Le plus effrayant, c’est que la jeunesse embarque aussi dans la secte. Aux États-Unis, les « Zoomers » scannent TikTok pour trouver leur messie. Chez nous, les jeunes scrollent Facebook et WhatsApp à la recherche du gourou qui promet de tout régler par miracle. Là-bas, c’est Trump qui distribue des punchlines. Ici, ce sont des « érudits » autoproclamés, plus fidèles à Boukhari et à Malik qu’à la raison vivante, qui offrent des certitudes toutes faites. Résultat : dans les deux cas, on ne débat pas, on croit. On ne réfléchit pas, on répète. On ne construit pas, on suit. La démocratie, déjà fragile, se transforme en messe obligatoire où l’on vote comme on récite un hadith : sans y croire vraiment, mais parce qu’il faut.

Regardons-nous en face : l’Amérique découvre à peine le poison que nous avons déjà goûté. Eux s’étonnent de voir un milliardaire jouer au prophète. Nous avons survécu à des politiciens qui se prenaient pour des imams et à des imams qui se prenaient pour des présidents. En Algérie, on a connu l’époque où l’on confondait bulletin de vote et prêche du vendredi. En Tunisie, le balancier oscille toujours entre urne et minbar. Au Maroc, on a inventé la fusion ultime : quand le pouvoir se fonde déjà sur le religieux, toute contestation devient sacrilège.

Bref, nous avons nos éditions locales du trumpisme, vendues sans sous-titres. La seule différence, c’est l’emballage. Chez eux, c’est le cirque évangéliste en stade couvert. Chez nous, c’est la mosquée du quartier transformée en meeting politique. Eux brandissent la Bible, nous brandissons les paroles d’anciens juristes qui se sont parfois crus plus savants que Dieu lui-même. Mais le résultat est identique : on vote avec les yeux fermés et on s’étonne ensuite de marcher dans le noir.

Le trumpisme n’est pas seulement un danger américain, c’est un avertissement mondial. Il nous rappelle que quand la religion s’empare du politique, la démocratie tousse, la raison s’éteint et le peuple se transforme en foule. Et que ce soit en Alabama ou à Alger, à Phoenix ou à Fès, la mécanique est la même : un leader charismatique, une promesse de salut, un ennemi désigné et des foules qui croient. L’Histoire bégaie. Elle change juste de costume.
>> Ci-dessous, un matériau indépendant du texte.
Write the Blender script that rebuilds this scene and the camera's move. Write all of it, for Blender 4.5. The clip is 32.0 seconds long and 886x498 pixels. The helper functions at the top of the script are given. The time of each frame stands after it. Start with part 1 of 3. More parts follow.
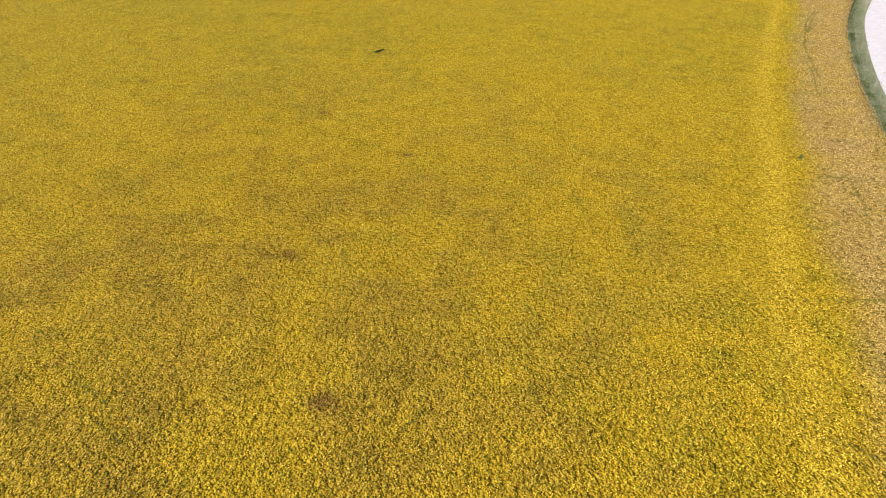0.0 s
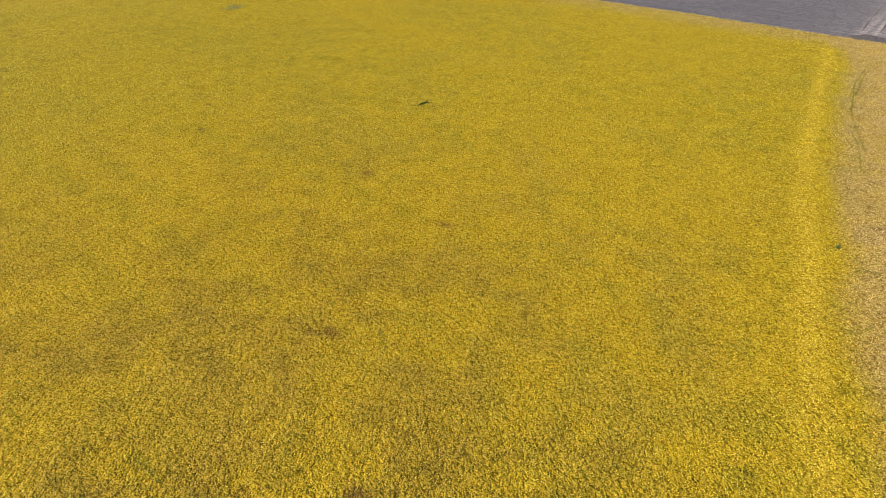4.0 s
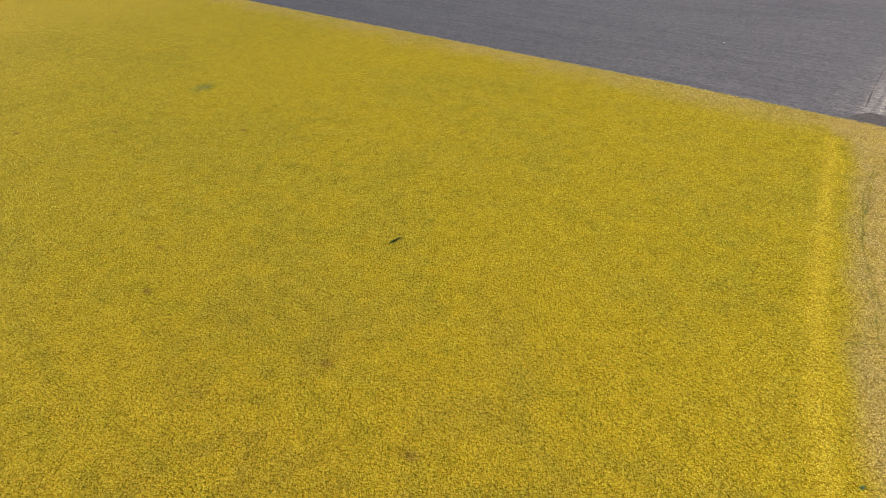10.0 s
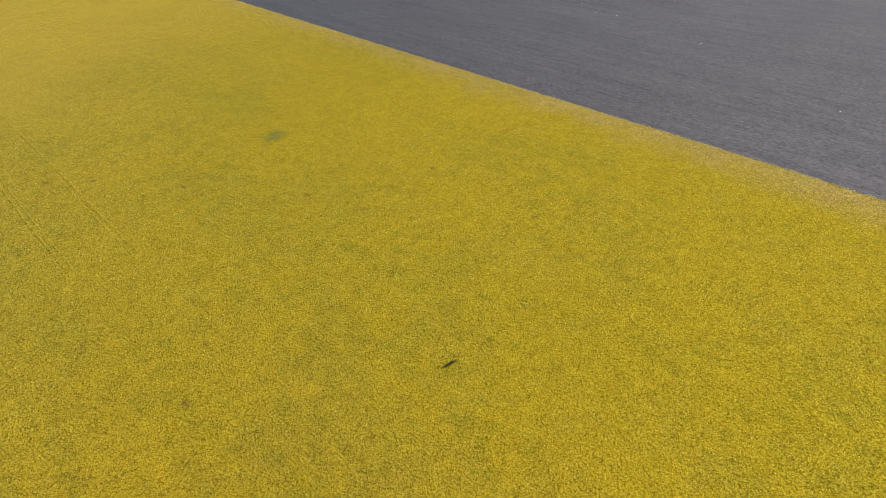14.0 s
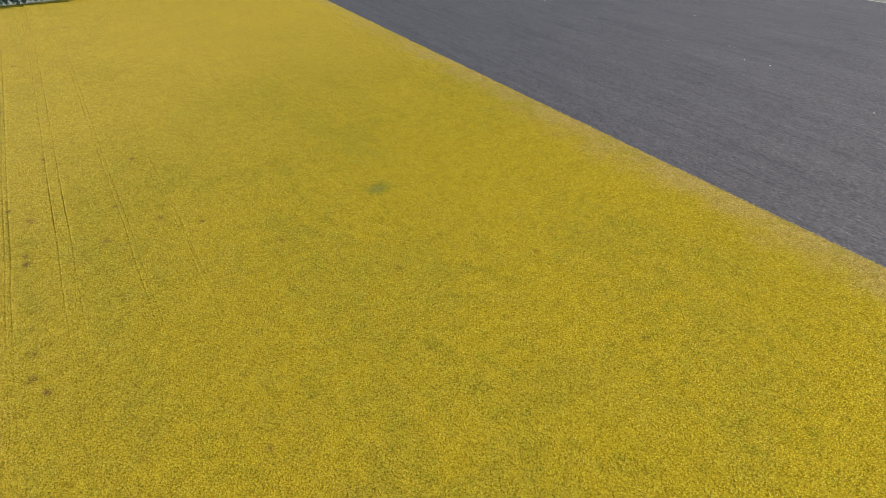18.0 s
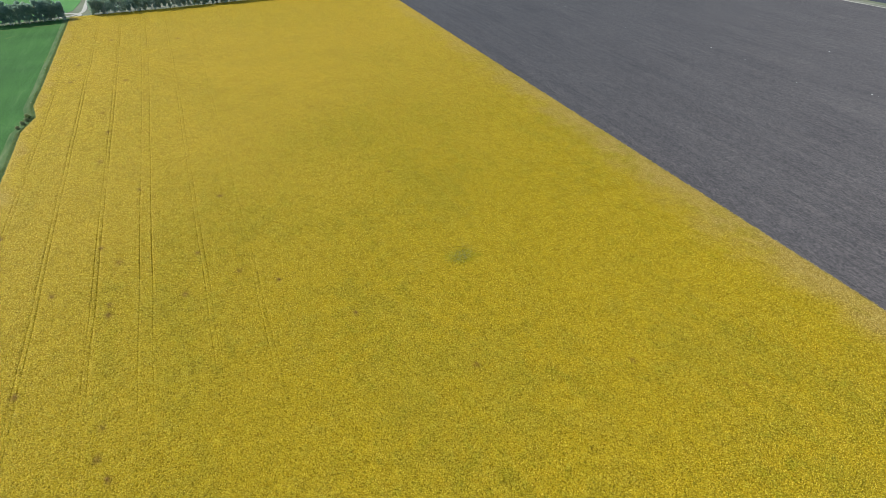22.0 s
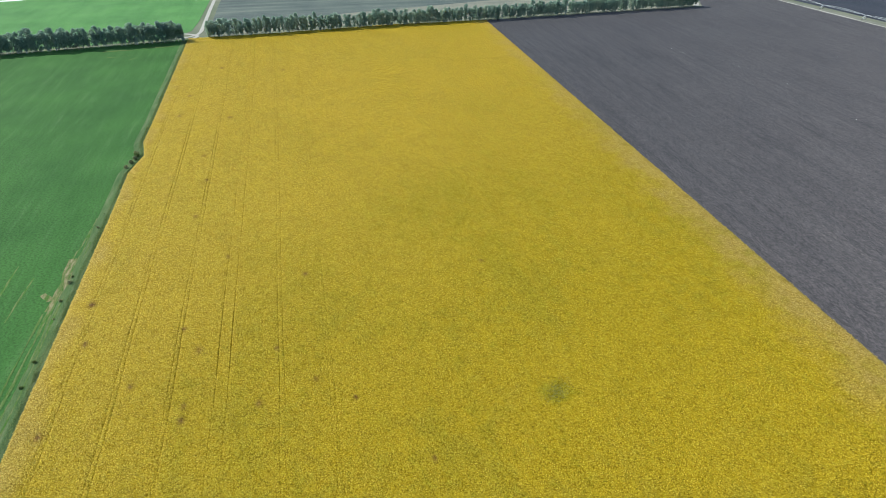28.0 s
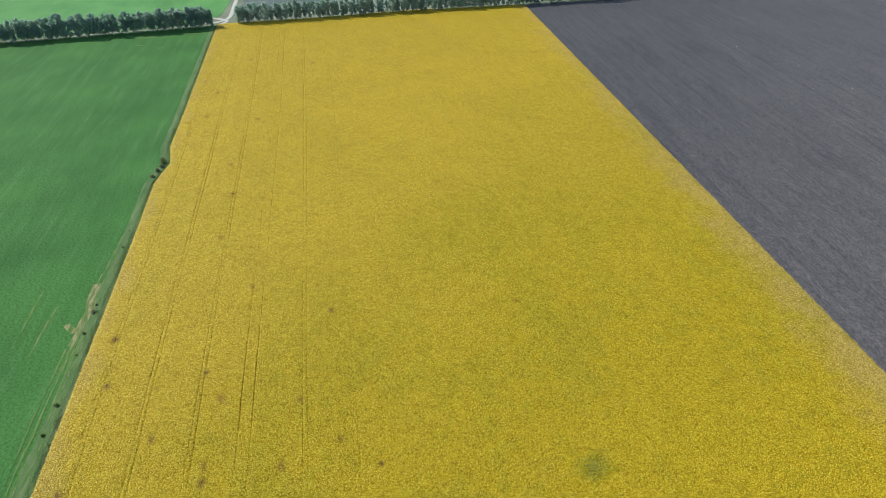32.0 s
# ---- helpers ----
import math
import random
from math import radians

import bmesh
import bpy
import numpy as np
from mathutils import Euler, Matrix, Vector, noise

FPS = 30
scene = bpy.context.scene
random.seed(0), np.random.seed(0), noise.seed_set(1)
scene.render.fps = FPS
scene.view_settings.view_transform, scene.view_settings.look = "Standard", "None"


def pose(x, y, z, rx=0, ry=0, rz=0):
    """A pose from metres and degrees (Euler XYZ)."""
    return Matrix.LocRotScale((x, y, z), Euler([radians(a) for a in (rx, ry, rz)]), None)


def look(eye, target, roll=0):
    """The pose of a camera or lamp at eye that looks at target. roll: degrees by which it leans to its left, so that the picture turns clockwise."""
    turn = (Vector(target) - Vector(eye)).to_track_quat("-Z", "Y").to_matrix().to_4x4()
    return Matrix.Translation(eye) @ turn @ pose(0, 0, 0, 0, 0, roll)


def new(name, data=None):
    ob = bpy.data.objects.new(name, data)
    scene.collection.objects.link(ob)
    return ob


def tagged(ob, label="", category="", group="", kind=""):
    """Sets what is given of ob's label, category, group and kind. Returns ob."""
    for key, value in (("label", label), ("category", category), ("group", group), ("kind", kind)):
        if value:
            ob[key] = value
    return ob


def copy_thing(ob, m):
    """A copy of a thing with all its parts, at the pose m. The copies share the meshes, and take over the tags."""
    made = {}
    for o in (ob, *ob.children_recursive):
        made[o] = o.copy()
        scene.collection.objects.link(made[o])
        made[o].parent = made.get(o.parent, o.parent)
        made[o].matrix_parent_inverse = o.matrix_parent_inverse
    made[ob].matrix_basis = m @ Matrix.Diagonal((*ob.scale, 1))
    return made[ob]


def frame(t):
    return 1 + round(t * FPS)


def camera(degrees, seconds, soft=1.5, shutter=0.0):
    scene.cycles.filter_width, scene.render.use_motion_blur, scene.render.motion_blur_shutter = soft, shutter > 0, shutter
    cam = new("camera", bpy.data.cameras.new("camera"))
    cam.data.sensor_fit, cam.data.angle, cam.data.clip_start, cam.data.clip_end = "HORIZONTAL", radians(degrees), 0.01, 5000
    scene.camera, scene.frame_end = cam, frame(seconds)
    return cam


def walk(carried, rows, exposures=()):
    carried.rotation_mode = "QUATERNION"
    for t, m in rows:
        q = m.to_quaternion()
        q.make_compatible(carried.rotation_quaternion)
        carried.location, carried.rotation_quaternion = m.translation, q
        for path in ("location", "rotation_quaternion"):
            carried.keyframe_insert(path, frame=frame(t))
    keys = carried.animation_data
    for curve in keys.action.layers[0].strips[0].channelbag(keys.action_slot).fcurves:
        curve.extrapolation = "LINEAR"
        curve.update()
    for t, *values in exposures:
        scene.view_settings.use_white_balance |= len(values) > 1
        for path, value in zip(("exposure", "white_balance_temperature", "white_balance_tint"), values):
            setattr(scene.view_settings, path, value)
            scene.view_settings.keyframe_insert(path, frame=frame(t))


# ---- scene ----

Alors, faut-il en rire ou en pleurer ? Peut-être les deux. Rire de voir Trump transformer la politique en télévangélisme, pleurer de voir nos peuples piétiner encore les mêmes pièges. Car la vraie question n’est pas « Trump est-il dangereux ? » mais « Sommes-nous capables de résister à la tentation du prêche politique ? » Si l’Amérique s’apprête à suivre les yeux fermés, qu’elle allume un cierge. Et si le Maghreb continue à confondre mosquée et parlement, qu’il prépare beaucoup d’encens. Là où l’on récite au lieu de penser, la démocratie ne meurt pas : elle s’éteint doucement, comme une bougie au vent.